Over the last few years, the enterprise AI mandate has revolved around one question: “What can AI do?” That curiosity sparked a wave of pilots – creative, varied, and sometimes downright whimsical. Each offered lessons that deepened understanding of AI’s potential and limits. Now, the question has changed: “How do we make AI profitable?”
Nearly every enterprise has implemented AI to some degree: 96% of IT leaders say it’s at least somewhat integrated into their core business processes. Yet, few say they’ve totally integrated the technology. As time passes and costs mount, the pressure is on for AI to deliver measurable returns. Across those early pilots, one truth has become clear: AI is only as valuable as the data it can access. Let’s talk about what that means and how to solve for it.
Key early learnings: The missing link between AI and ROI
Today, only 9% of organizations report that all their data is available and usable for AI. For the other 91%, data integration remains the top technical challenge (37%), calling attention to the reality that enterprise data is scattered across public and private clouds, data centers, mainframes, and even the edge. This fragmentation locks information behind inconsistent architectures and governance rules, often compounded by latency and duplication issues. Pulling it all together feels like a difficult task at best, or an unacceptable risk at worst.
As such, AI models are often trained on and deployed using incomplete or outdated data. But when inputs are partial, so are the decisions they inform. That gap can ripple into everything – from customer targeting to risk management – diluting AI usefulness as a value driver. The result is that AI offers only a partial view of reality and can’t be fully relied on as a strategic decision-making tool. This underscores the key point that if data lineage and quality aren’t assured, AI outputs can’t be trusted or used meaningfully. Even the most sophisticated model can’t compensate for inaccessible or unreliable data.
Consider healthcare, where AI models supporting patient billing or clinical recommendations must be traceable from output back to the original file, entrant ID, note, date, and timestamp. The same principle applies across both regulated and higher-risk sectors like finance, government, insurance, and education.
AI’s ability to drive value depends less on what it can imagine and more on what it can see. IT leaders who make their data fully visible, trusted, and actionable will be the ones who lead the charge, turning AI into a growth engine instead of a cost drain.
Reframing the CIO mandate: Bringing AI to the data, wherever it resides
Enterprises that have unified data access report faster model deployment, reduced duplication of training data, and clearer audit trails – all of which translate directly into faster ROI realization. But for most, data duplication or movement isn’t an operationally sustainable option. Overcoming this challenge starts with flipping that idea on its head and applying intelligence where the data resides, rather than moving data to the model.
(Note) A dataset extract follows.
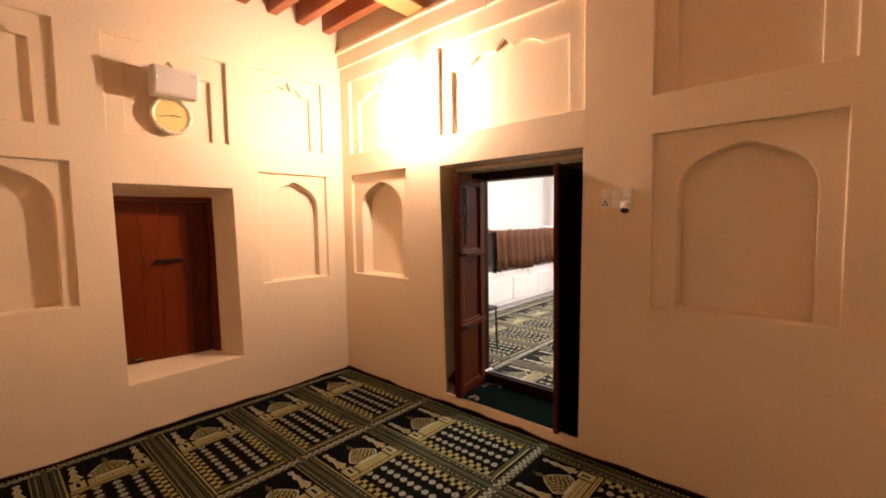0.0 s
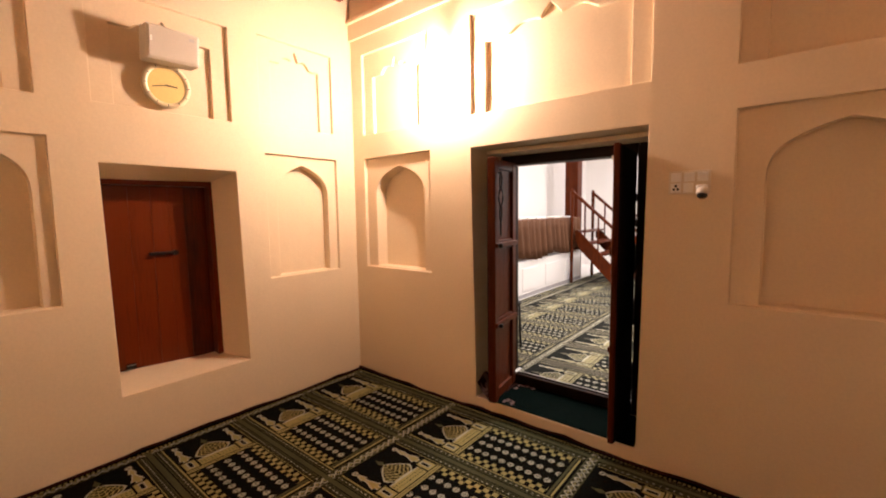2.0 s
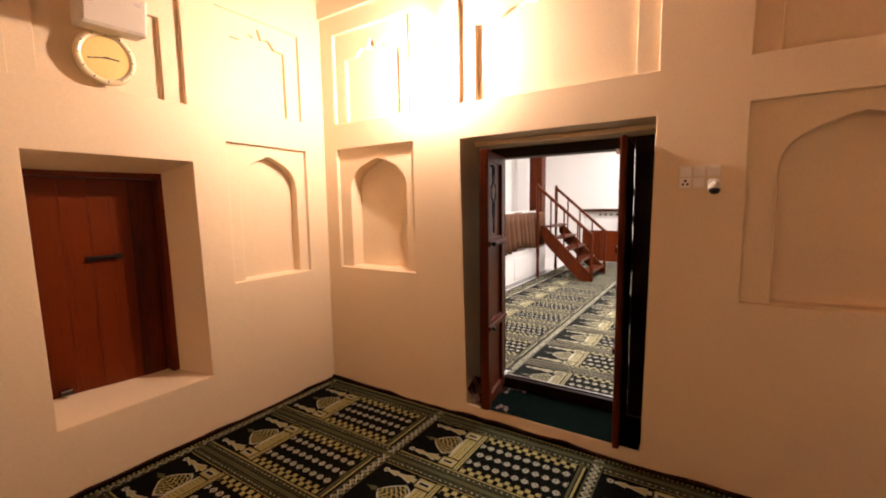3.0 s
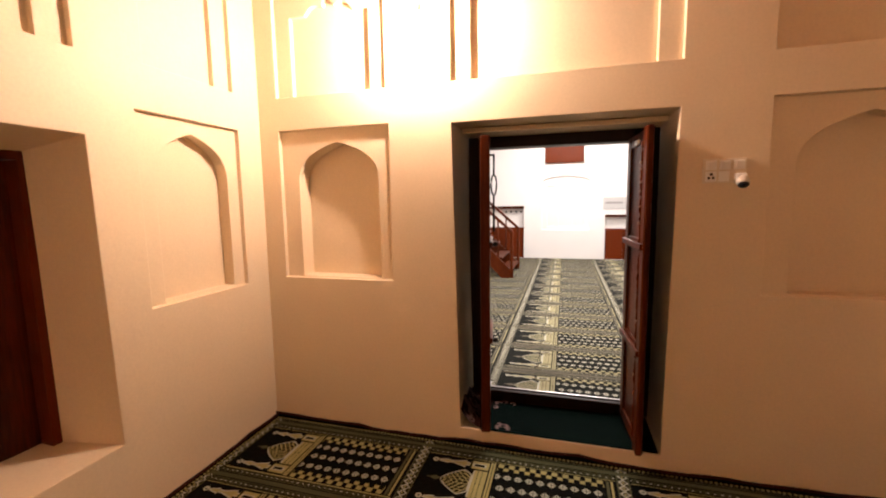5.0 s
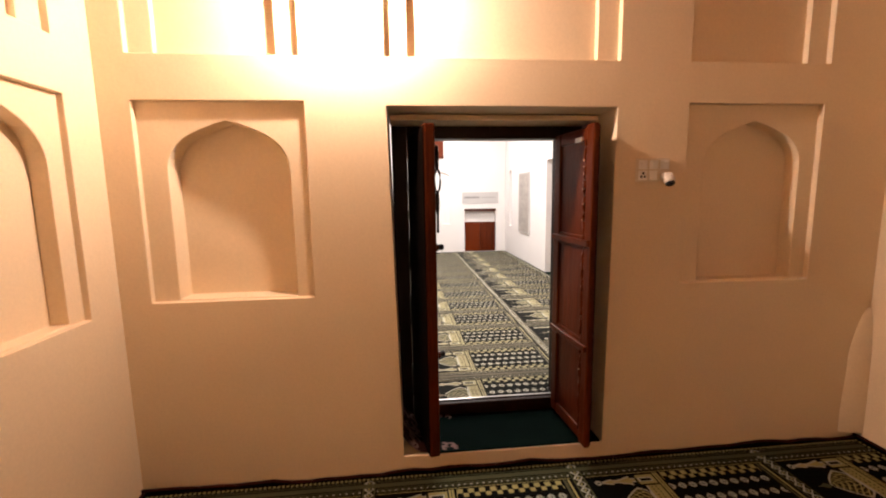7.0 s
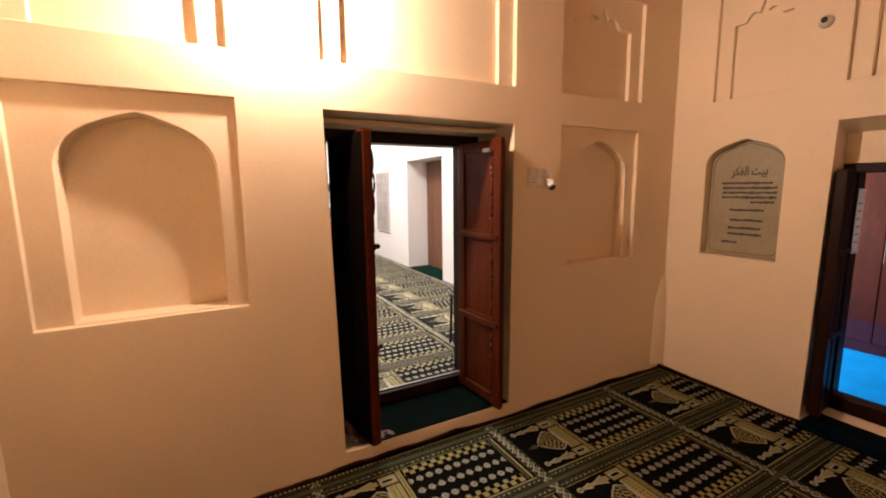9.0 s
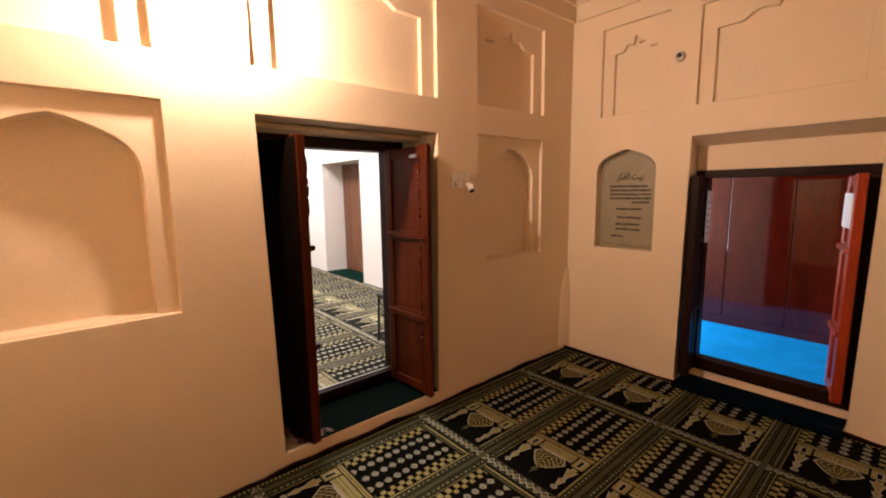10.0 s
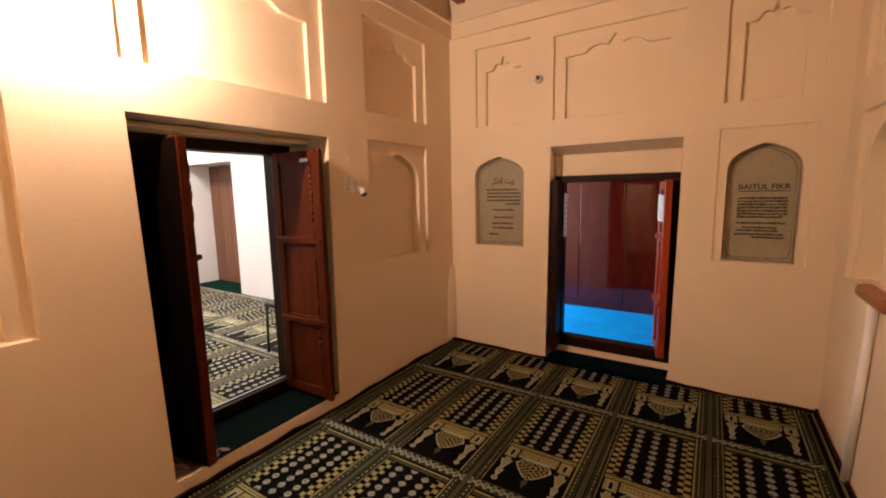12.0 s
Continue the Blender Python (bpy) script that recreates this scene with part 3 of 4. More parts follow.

By bringing AI to the data, CIOs can create a unified data and AI architecture that spans clouds, data centers, and the edge. This approach:
Enables consistent governance and policy enforcement
Lowers latency and compute costs
Secures access to sensitive or regulated data
Reduces redundant cloud storage expenses
Real business value comes from creating a single source of truth, embedding AI at the data layer rather than bolting on isolated tools. And to reach that point, enterprise leaders need to embrace a data platform that is not only capable of bringing AI directly to data, but bringing it to data, regardless of format—whether that’s structured, unstructured, or semi-structured. The result is faster insights, fewer blind spots, and greater trust in outputs.